**Given material**
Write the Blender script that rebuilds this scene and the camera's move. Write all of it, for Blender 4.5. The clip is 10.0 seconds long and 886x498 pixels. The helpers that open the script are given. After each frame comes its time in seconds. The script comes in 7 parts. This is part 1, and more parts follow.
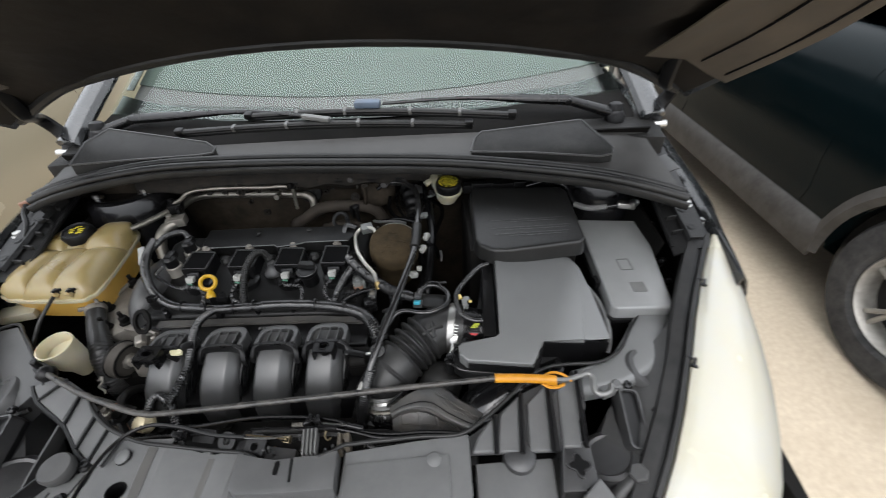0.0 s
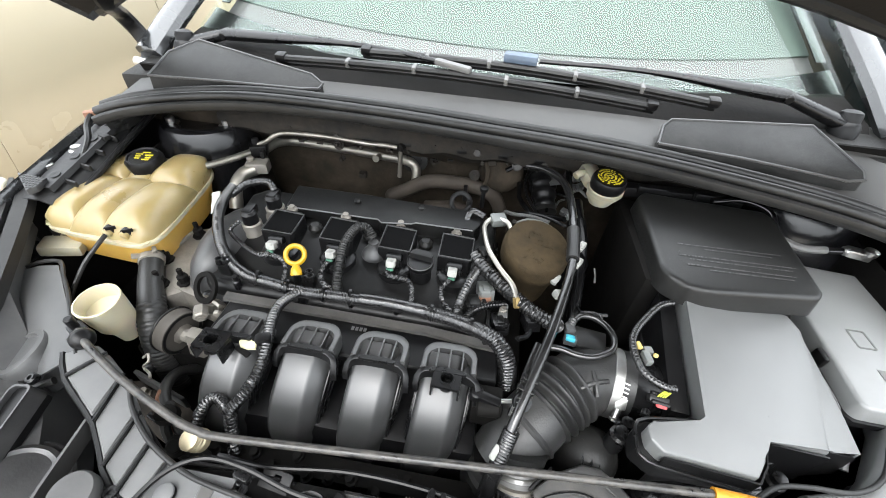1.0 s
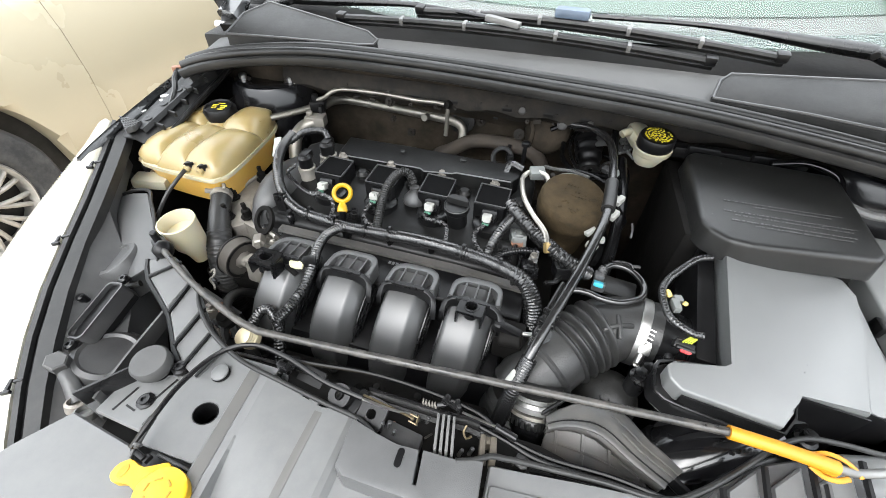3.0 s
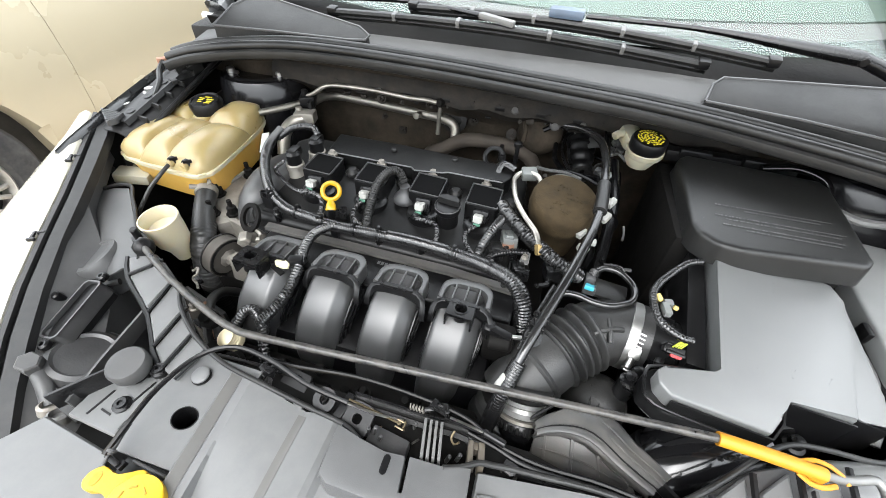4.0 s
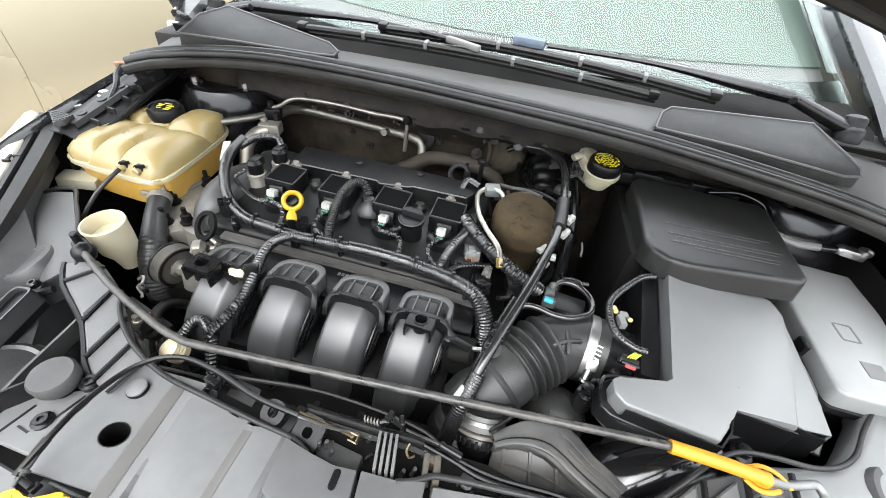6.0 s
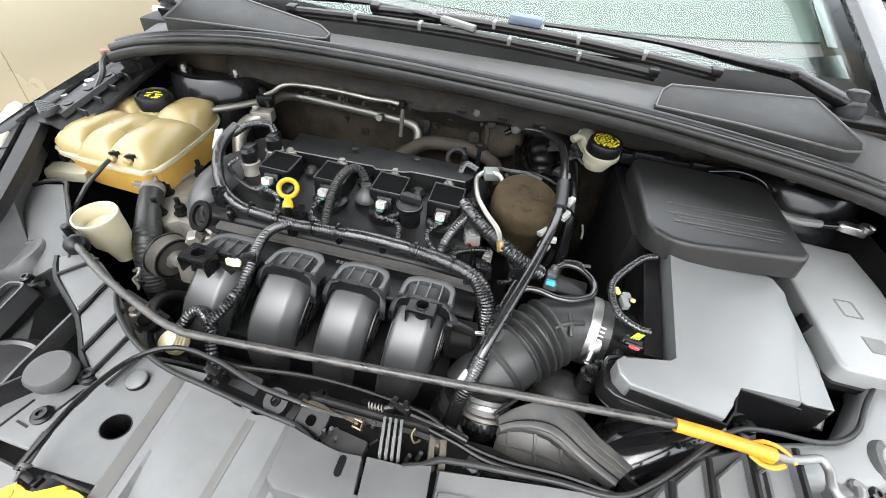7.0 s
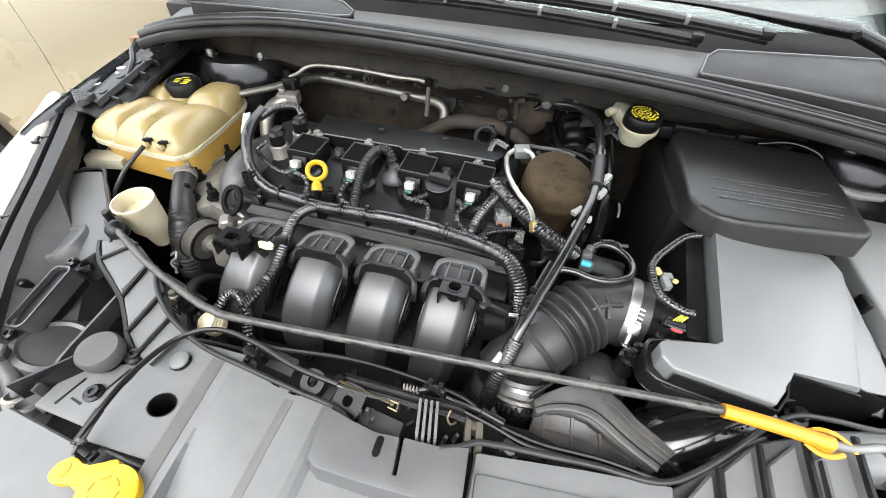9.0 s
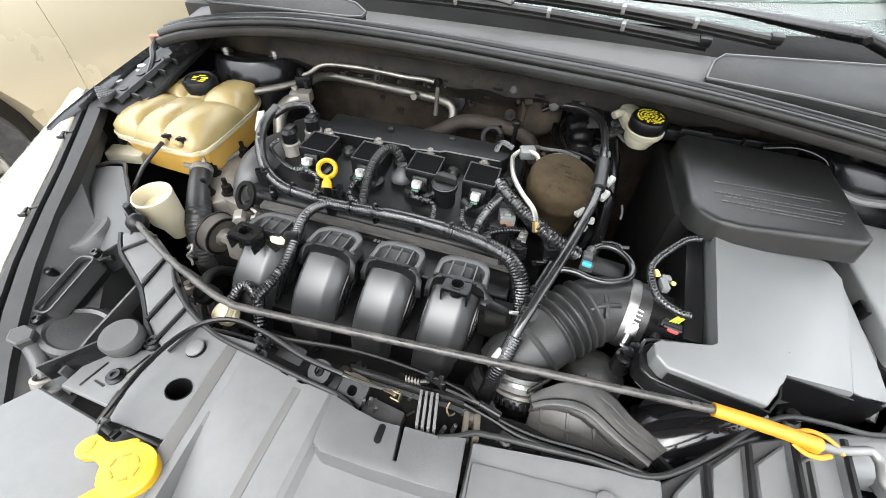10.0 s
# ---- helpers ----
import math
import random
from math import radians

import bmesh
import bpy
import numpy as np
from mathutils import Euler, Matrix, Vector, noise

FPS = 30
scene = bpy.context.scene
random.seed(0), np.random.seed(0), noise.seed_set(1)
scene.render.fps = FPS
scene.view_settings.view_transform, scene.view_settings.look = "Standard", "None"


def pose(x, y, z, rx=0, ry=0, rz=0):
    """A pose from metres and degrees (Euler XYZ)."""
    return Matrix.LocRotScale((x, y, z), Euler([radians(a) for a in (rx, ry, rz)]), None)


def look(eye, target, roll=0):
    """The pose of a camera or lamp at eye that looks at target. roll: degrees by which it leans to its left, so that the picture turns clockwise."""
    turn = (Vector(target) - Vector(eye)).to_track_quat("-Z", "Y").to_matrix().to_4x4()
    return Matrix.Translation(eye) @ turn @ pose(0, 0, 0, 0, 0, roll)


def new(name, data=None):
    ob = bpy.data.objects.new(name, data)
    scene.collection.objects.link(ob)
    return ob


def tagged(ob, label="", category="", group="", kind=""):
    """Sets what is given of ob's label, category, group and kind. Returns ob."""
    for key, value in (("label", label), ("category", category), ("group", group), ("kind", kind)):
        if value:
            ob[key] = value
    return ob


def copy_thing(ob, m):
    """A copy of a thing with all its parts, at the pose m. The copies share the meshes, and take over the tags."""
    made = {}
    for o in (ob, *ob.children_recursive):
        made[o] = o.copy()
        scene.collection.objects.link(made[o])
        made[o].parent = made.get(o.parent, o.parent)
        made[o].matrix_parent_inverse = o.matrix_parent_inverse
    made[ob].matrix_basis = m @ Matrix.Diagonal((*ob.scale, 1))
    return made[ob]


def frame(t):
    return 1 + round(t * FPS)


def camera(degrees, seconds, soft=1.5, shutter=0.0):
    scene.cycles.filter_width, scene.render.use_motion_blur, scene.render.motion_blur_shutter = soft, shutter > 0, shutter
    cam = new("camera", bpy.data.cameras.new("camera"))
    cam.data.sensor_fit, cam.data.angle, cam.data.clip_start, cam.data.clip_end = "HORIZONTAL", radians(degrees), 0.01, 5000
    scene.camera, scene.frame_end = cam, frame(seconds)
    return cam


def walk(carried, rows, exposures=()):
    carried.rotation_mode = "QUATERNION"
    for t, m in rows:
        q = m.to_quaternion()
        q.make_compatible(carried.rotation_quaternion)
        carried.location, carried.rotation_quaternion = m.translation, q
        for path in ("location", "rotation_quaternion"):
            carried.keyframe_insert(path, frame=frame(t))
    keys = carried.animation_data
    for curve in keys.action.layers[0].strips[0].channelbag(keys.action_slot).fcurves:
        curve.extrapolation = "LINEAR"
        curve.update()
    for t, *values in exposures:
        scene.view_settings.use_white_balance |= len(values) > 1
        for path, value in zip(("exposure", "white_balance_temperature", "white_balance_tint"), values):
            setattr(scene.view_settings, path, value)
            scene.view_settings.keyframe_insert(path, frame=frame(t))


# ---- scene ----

**What you have to do**
Write out the material above once more, exactly as it reads, with no pictures.

**Reply to the task**
Write the Blender script that rebuilds this scene and the camera's move. Write all of it, for Blender 4.5. The clip is 10.0 seconds long and 886x498 pixels. The helpers that open the script are given. After each frame comes its time in seconds. The script comes in 7 parts. This is part 1, and more parts follow.
0.0 s
1.0 s
3.0 s
4.0 s
6.0 s
7.0 s
9.0 s
10.0 s
# ---- helpers ----
import math
import random
from math import radians

import bmesh
import bpy
import numpy as np
from mathutils import Euler, Matrix, Vector, noise

FPS = 30
scene = bpy.context.scene
random.seed(0), np.random.seed(0), noise.seed_set(1)
scene.render.fps = FPS
scene.view_settings.view_transform, scene.view_settings.look = "Standard", "None"


def pose(x, y, z, rx=0, ry=0, rz=0):
    """A pose from metres and degrees (Euler XYZ)."""
    return Matrix.LocRotScale((x, y, z), Euler([radians(a) for a in (rx, ry, rz)]), None)


def look(eye, target, roll=0):
    """The pose of a camera or lamp at eye that looks at target. roll: degrees by which it leans to its left, so that the picture turns clockwise."""
    turn = (Vector(target) - Vector(eye)).to_track_quat("-Z", "Y").to_matrix().to_4x4()
    return Matrix.Translation(eye) @ turn @ pose(0, 0, 0, 0, 0, roll)


def new(name, data=None):
    ob = bpy.data.objects.new(name, data)
    scene.collection.objects.link(ob)
    return ob


def tagged(ob, label="", category="", group="", kind=""):
    """Sets what is given of ob's label, category, group and kind. Returns ob."""
    for key, value in (("label", label), ("category", category), ("group", group), ("kind", kind)):
        if value:
            ob[key] = value
    return ob


def copy_thing(ob, m):
    """A copy of a thing with all its parts, at the pose m. The copies share the meshes, and take over the tags."""
    made = {}
    for o in (ob, *ob.children_recursive):
        made[o] = o.copy()
        scene.collection.objects.link(made[o])
        made[o].parent = made.get(o.parent, o.parent)
        made[o].matrix_parent_inverse = o.matrix_parent_inverse
    made[ob].matrix_basis = m @ Matrix.Diagonal((*ob.scale, 1))
    return made[ob]


def frame(t):
    return 1 + round(t * FPS)


def camera(degrees, seconds, soft=1.5, shutter=0.0):
    scene.cycles.filter_width, scene.render.use_motion_blur, scene.render.motion_blur_shutter = soft, shutter > 0, shutter
    cam = new("camera", bpy.data.cameras.new("camera"))
    cam.data.sensor_fit, cam.data.angle, cam.data.clip_start, cam.data.clip_end = "HORIZONTAL", radians(degrees), 0.01, 5000
    scene.camera, scene.frame_end = cam, frame(seconds)
    return cam


def walk(carried, rows, exposures=()):
    carried.rotation_mode = "QUATERNION"
    for t, m in rows:
        q = m.to_quaternion()
        q.make_compatible(carried.rotation_quaternion)
        carried.location, carried.rotation_quaternion = m.translation, q
        for path in ("location", "rotation_quaternion"):
            carried.keyframe_insert(path, frame=frame(t))
    keys = carried.animation_data
    for curve in keys.action.layers[0].strips[0].channelbag(keys.action_slot).fcurves:
        curve.extrapolation = "LINEAR"
        curve.update()
    for t, *values in exposures:
        scene.view_settings.use_white_balance |= len(values) > 1
        for path, value in zip(("exposure", "white_balance_temperature", "white_balance_tint"), values):
            setattr(scene.view_settings, path, value)
            scene.view_settings.keyframe_insert(path, frame=frame(t))


# ---- scene ----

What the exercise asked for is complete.